Guido Lang
O
banhado de Campo Bom, conhecido como o primeiro e principal pântano na descida
do curso fluvial, apresenta um cenário entristecedor, porque continuamente e
progressivamente sofre agressões com aterros, caçadas, canalizações, desmatamentos,
extrativismo e lixo... Um recanto e refúgio natural, patrimônio de gerações,
acaba permanentemente ceifado e mudado em função da cobiça humana, desde que a
valorização imobiliária descobriu o grande filão econômico. Diversas áreas, da
noite para o dia, acabam aterradas ou canalizadas, e, em seguida, pipoca mais
uma construção, que, sob forma de casebre ou olaria, rouba um pedacinho de
terra, de modo que o espaço de filtração dos mananciais hídricos acaba reduzido.
Os
lixos, sobretudo plásticos, espalham-se aos “quatro ventos” e contrastam com o
ambiente natural. Estes, de todas as formas e em quantidades inimagináveis, são
atirados e trazidos pelas águas, revelando facetas trágicas do nosso modelo de
vida. Os odores, oriundos de elementos inorgânicos e orgânicos, espalham-se ao
longo da estrada geral da Barrinha. Forasteiros e visitantes interrogam-se
sobre a procedência desses cheiros. As águas escuras e mal cheirosas, no
período das cheias, escondem a poluição líquida e os dejetos domésticos e
industriais. As estiagens também denunciam a irracionalidade humana, quando
poluímos nosso habitat com elementos tóxicos.
A
população, de maneira geral, desconhece ou ignora a importância dos banhados,
que não existem em vão ao longo do curso fluvial. Eles possuem a função
primordial e sublime de purificar águas, que cruzam uma das áreas mais
industrializadas do território gaúcho. O controle da vazão, na época das
enchentes, caracteriza outra finalidade, quando são um grande regulador das
excessivas precipitações. A contenção das cheias sucede-se pela contenção
parcial da massa líquida pelos banhados, que momentaneamente, não consegue
desaguar no Guaíba. A oxigenação do ar, num contexto de maior poluição
atmosférica (em decorrência da massiva combustão automotora), revela-se outra
contribuição ambiental. Os cantos e recantos de lazer e recreação, em forma de
balneários, campings, entre outros, podem ser uma fonte econômica, porque são
um refúgio nos verões quentes e secos para as populações carentes. Os
extrativismos animal e mineral, apesar das desrecomendações e proibições, são
outro fato corriqueiro. Extrai-se argila e areia assim como se promovem caçadas
e pescarias. A extração de madeiras para queima (como lenha) é outra triste
sina.
O
principal filão econômico dos banhados, nas próximas décadas, ainda está por
vir, quando o espaço poderá ser canalizado para massiva produção de peixes.

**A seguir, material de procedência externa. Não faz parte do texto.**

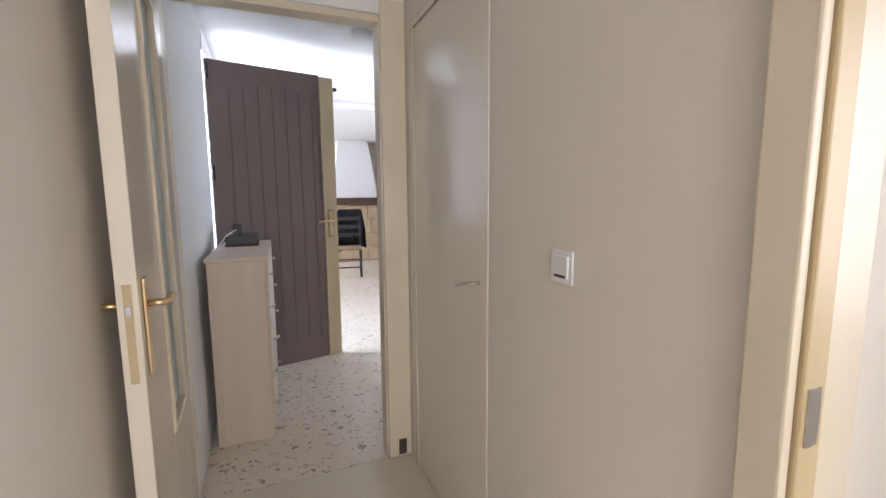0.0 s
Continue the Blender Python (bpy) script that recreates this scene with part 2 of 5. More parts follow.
def lathe(profile, x=0, y=0, z=0, seg=24):
    bm = bmesh.new()
    rings = []
    for r, h in profile:
        rings.append([bm.verts.new((x + r * math.cos(2 * math.pi * i / seg), y + r * math.sin(2 * math.pi * i / seg), z + h)) for i in range(seg)] if r > 1e-5 else [bm.verts.new((x, y, z + h))])
    for a, b in zip(rings, rings[1:]):
        for i in range(seg):
            j = (i + 1) % seg
            if len(a) == 1 and len(b) == 1:
                continue
            if len(a) == 1:
                bm.faces.new((a[0], b[i], b[j]))
            elif len(b) == 1:
                bm.faces.new((a[i], b[0], a[j]))
            else:
                bm.faces.new((a[i], a[j], b[j], b[i]))
    bmesh.ops.recalc_face_normals(bm, faces=bm.faces[:])
    for f in bm.faces:
        f.smooth = True
    return bm


def tube(points, r=0.01, seg=8, bm=None, flat=1.0):
    bm = bm or bmesh.new()
    pts = [Vector(p) for p in points]
    rings = []
    for i, p in enumerate(pts):
        d = (pts[min(i + 1, len(pts) - 1)] - pts[max(i - 1, 0)]).normalized()
        up = Vector((0, 0, 1)) if abs(d.z) < 0.95 else Vector((0, 1, 0))
        a = d.cross(up).normalized()
        b = a.cross(d).normalized()
        rings.append([bm.verts.new(p + r * math.cos(2 * math.pi * k / seg) * a + flat * r * math.sin(2 * math.pi * k / seg) * b) for k in range(seg)])
    for a, b in zip(rings, rings[1:]):
        for k in range(seg):
            f = bm.faces.new((a[k], a[(k + 1) % seg], b[(k + 1) % seg], b[k]))
            f.smooth = True
    bm.faces.new(rings[0][::-1])
    bm.faces.new(rings[-1])
    return bm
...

Centenas de reservatórios artificiais poderão ser edificados, podendo ser
aproveitados também como espaços de camping. O extrativismo mineral, de argila,
mantêm-se uma atividade produtiva centenária. Fornos e olarias continuarão
produzindo artigos de barro. Resquícios esparsos da floresta natural, com raras
espécies animais, poderão e serão motivo de muita curiosidade aos olhos humanos.
Então crianças e jovens adorarão conhecer “algumas migalhas do ambiente
geográfico original”. A necessidade de águas consumíveis forçará a tomada de
medidas de preservação ambiental, que terão um custo monetário astronômico.
A
sociedade como um todo é culpada pelo lamentável e periclitante estado dos
banhados do Rio dos Sinos. Os banhados de Campo Bom, sobretudo o da Barrinha,
somam-se ao descalabro ambiental, porque medidas impopulares deixaram de ser
tomadas. O Poder Público, em todas as instâncias, é culpado, porque contribui
ao permitir aterros, canalizações, “desova de lixos”, edificações... A avançada
e moderna legislação ambiental existe apenas no papel, enquanto as deficiências
continuam decorrendo da falta de vontade de sua aplicação e cumprimento.
Uma
consciência ecológica, através da educação ambiental, está sendo criada e
incutida nas crianças, mais é insuficiente para inibir tamanha destruição da
reserva ecológica. Um punhado de preservação permanente descreve e desenha um
trágico cenário, onde a natureza é descrita como mero instrumento de lucro e de
completo domínio humano. Vê-se um exemplo drástico de desleixo com o patrimônio
de gerações, que outrora, majestoso, “imitava o Reno” e que, na atualidade,
reproduz uma sarjeta.
Fonte: Livro "Histórias do Cotidiano Campobonense - Coletânea de Textos" (páginas 49 e 50 - ano 1998), de Guido Lang.